# DATA BLOCK
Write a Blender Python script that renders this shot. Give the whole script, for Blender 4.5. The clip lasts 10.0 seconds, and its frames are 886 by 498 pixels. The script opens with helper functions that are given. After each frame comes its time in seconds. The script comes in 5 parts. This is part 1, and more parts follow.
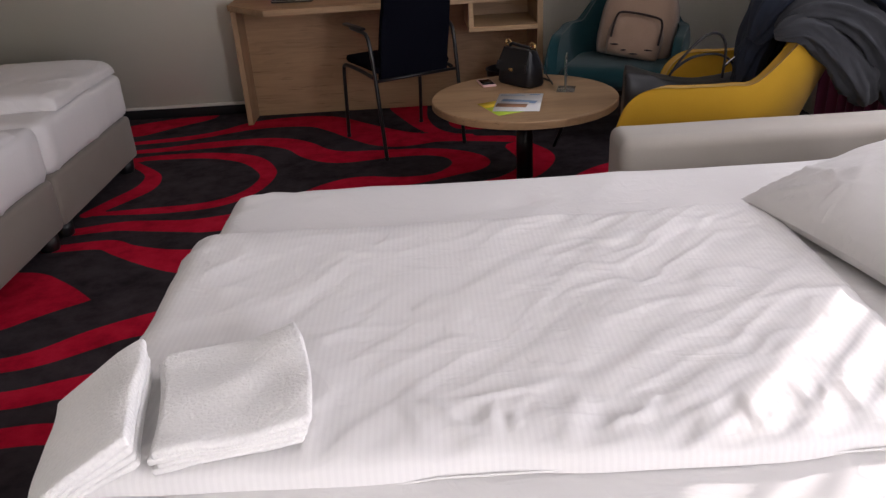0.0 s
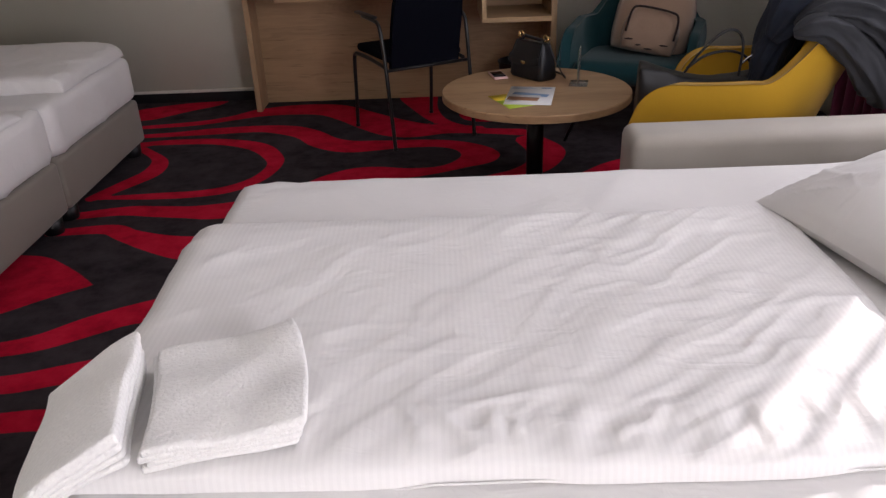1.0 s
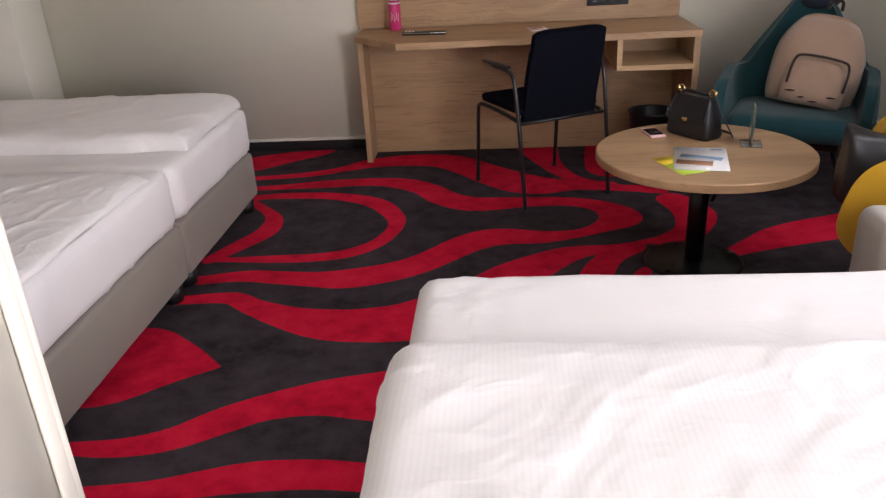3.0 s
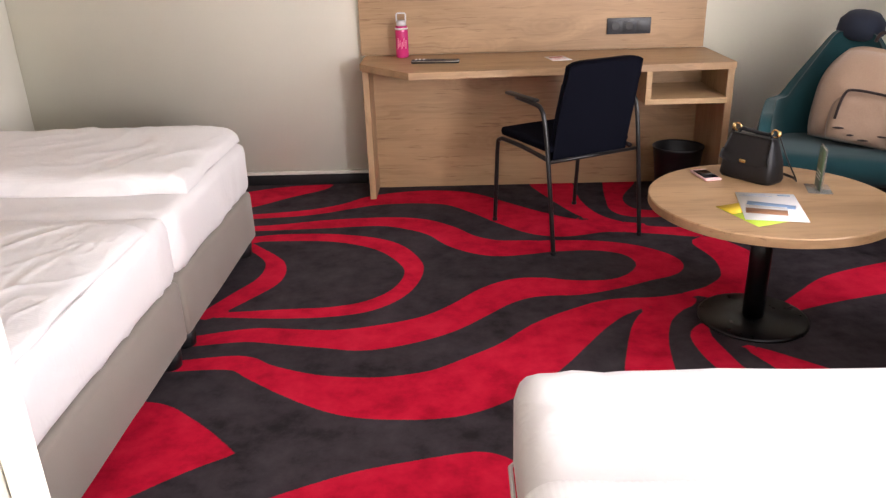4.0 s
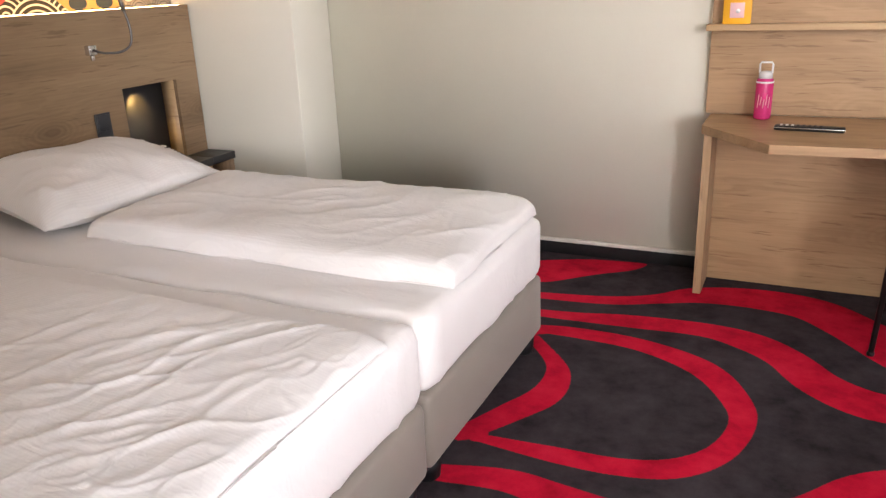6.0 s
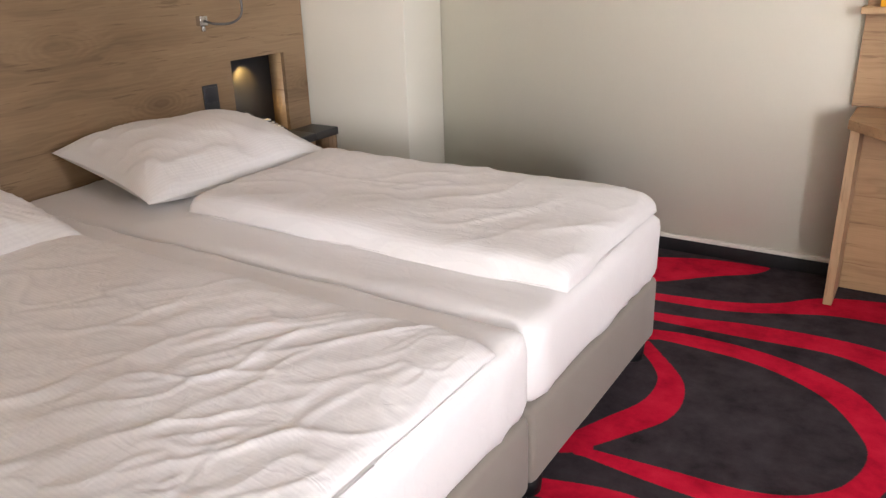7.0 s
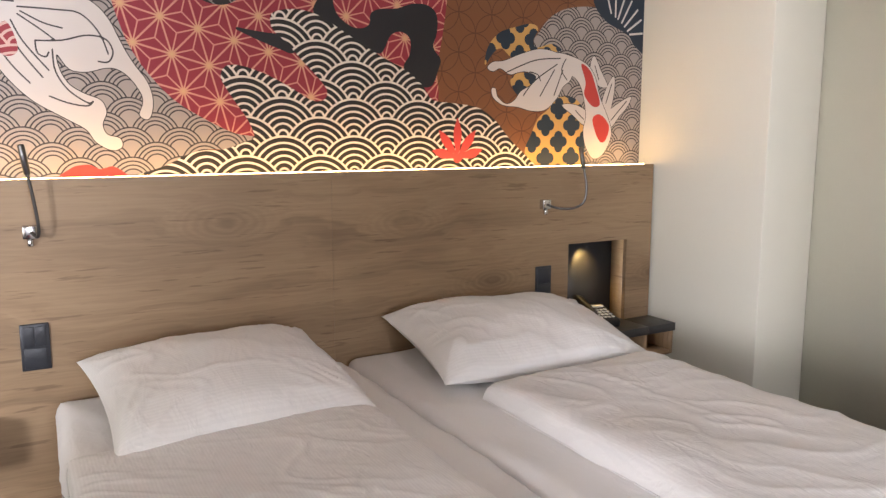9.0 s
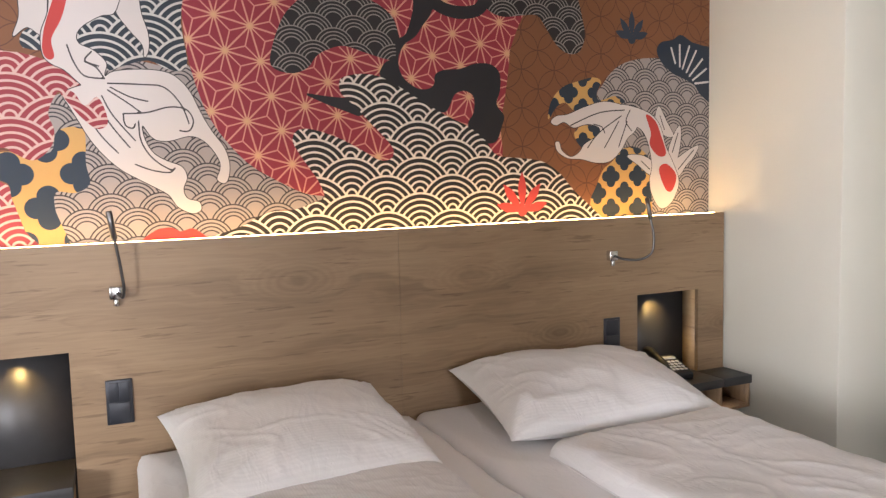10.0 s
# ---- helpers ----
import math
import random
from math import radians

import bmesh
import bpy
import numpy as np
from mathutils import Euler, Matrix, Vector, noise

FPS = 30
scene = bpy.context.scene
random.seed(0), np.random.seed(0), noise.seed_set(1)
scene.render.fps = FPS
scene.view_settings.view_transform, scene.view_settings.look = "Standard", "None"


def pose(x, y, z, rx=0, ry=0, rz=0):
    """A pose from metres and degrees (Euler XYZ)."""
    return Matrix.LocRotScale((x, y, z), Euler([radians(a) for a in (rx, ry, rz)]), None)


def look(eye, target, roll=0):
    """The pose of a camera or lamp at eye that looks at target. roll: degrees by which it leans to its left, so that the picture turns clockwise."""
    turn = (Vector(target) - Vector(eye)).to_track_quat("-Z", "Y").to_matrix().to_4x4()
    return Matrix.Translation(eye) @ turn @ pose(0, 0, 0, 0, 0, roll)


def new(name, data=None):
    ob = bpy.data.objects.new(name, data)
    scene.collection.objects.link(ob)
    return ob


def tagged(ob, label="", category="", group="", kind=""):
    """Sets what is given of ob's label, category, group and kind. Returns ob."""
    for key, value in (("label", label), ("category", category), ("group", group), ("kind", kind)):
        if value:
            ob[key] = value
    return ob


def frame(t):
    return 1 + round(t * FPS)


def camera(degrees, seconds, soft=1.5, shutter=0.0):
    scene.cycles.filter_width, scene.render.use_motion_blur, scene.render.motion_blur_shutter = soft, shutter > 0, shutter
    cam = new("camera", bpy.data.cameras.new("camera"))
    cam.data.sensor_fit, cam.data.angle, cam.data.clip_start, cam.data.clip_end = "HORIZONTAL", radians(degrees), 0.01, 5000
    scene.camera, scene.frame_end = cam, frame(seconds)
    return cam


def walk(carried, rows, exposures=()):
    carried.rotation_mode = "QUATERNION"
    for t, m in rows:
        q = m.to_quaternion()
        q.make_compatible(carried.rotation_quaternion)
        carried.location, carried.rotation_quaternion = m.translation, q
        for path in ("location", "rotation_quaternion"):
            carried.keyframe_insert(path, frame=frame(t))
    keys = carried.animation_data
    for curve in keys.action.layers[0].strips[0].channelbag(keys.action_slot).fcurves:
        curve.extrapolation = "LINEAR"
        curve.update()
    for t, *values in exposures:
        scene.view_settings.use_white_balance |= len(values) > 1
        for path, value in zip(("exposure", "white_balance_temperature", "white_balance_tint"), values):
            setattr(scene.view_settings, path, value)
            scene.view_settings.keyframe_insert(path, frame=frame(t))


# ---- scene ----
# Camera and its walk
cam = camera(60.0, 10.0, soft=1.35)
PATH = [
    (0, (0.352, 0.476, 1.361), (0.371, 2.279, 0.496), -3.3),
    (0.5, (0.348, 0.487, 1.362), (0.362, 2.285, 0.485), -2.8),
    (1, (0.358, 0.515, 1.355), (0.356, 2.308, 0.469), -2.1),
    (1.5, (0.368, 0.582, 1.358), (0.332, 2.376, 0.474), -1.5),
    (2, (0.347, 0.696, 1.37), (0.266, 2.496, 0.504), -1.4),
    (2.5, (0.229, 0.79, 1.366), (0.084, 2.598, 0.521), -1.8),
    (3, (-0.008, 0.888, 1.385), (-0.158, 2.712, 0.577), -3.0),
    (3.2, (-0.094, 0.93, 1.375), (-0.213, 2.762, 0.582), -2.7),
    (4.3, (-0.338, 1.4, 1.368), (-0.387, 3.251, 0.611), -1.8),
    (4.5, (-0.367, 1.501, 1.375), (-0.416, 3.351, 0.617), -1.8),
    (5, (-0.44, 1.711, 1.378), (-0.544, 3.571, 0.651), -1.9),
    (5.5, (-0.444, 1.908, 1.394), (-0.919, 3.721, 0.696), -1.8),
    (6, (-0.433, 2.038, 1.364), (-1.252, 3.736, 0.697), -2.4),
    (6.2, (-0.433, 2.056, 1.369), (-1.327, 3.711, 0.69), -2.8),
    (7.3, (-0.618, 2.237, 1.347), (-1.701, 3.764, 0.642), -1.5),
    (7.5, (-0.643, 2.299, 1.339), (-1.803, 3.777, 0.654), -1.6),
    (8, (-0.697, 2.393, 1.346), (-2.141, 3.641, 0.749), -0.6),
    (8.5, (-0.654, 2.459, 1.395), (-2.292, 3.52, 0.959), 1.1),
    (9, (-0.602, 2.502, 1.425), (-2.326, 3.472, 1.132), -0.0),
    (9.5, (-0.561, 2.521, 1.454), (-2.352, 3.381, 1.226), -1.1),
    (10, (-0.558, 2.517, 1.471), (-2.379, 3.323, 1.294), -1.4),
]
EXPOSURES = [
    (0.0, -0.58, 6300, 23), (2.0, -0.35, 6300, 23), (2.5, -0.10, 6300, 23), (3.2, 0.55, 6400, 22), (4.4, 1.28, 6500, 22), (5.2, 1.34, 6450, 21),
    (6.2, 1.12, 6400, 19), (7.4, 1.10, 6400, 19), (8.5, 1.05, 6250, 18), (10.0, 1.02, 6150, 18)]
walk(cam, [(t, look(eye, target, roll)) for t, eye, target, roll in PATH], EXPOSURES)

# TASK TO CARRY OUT
Extract, word for word, each line from the top of the data down to and including the line with "shutter > 0, shutter"; skip the pictures.

# SOLVED EXERCISE
Write a Blender Python script that renders this shot. Give the whole script, for Blender 4.5. The clip lasts 10.0 seconds, and its frames are 886 by 498 pixels. The script opens with helper functions that are given. After each frame comes its time in seconds. The script comes in 5 parts. This is part 1, and more parts follow.
0.0 s
1.0 s
3.0 s
4.0 s
6.0 s
7.0 s
9.0 s
10.0 s
# ---- helpers ----
import math
import random
from math import radians

import bmesh
import bpy
import numpy as np
from mathutils import Euler, Matrix, Vector, noise

FPS = 30
scene = bpy.context.scene
random.seed(0), np.random.seed(0), noise.seed_set(1)
scene.render.fps = FPS
scene.view_settings.view_transform, scene.view_settings.look = "Standard", "None"


def pose(x, y, z, rx=0, ry=0, rz=0):
    """A pose from metres and degrees (Euler XYZ)."""
    return Matrix.LocRotScale((x, y, z), Euler([radians(a) for a in (rx, ry, rz)]), None)


def look(eye, target, roll=0):
    """The pose of a camera or lamp at eye that looks at target. roll: degrees by which it leans to its left, so that the picture turns clockwise."""
    turn = (Vector(target) - Vector(eye)).to_track_quat("-Z", "Y").to_matrix().to_4x4()
    return Matrix.Translation(eye) @ turn @ pose(0, 0, 0, 0, 0, roll)


def new(name, data=None):
    ob = bpy.data.objects.new(name, data)
    scene.collection.objects.link(ob)
    return ob


def tagged(ob, label="", category="", group="", kind=""):
    """Sets what is given of ob's label, category, group and kind. Returns ob."""
    for key, value in (("label", label), ("category", category), ("group", group), ("kind", kind)):
        if value:
            ob[key] = value
    return ob


def frame(t):
    return 1 + round(t * FPS)


def camera(degrees, seconds, soft=1.5, shutter=0.0):
    scene.cycles.filter_width, scene.render.use_motion_blur, scene.render.motion_blur_shutter = soft, shutter > 0, shutter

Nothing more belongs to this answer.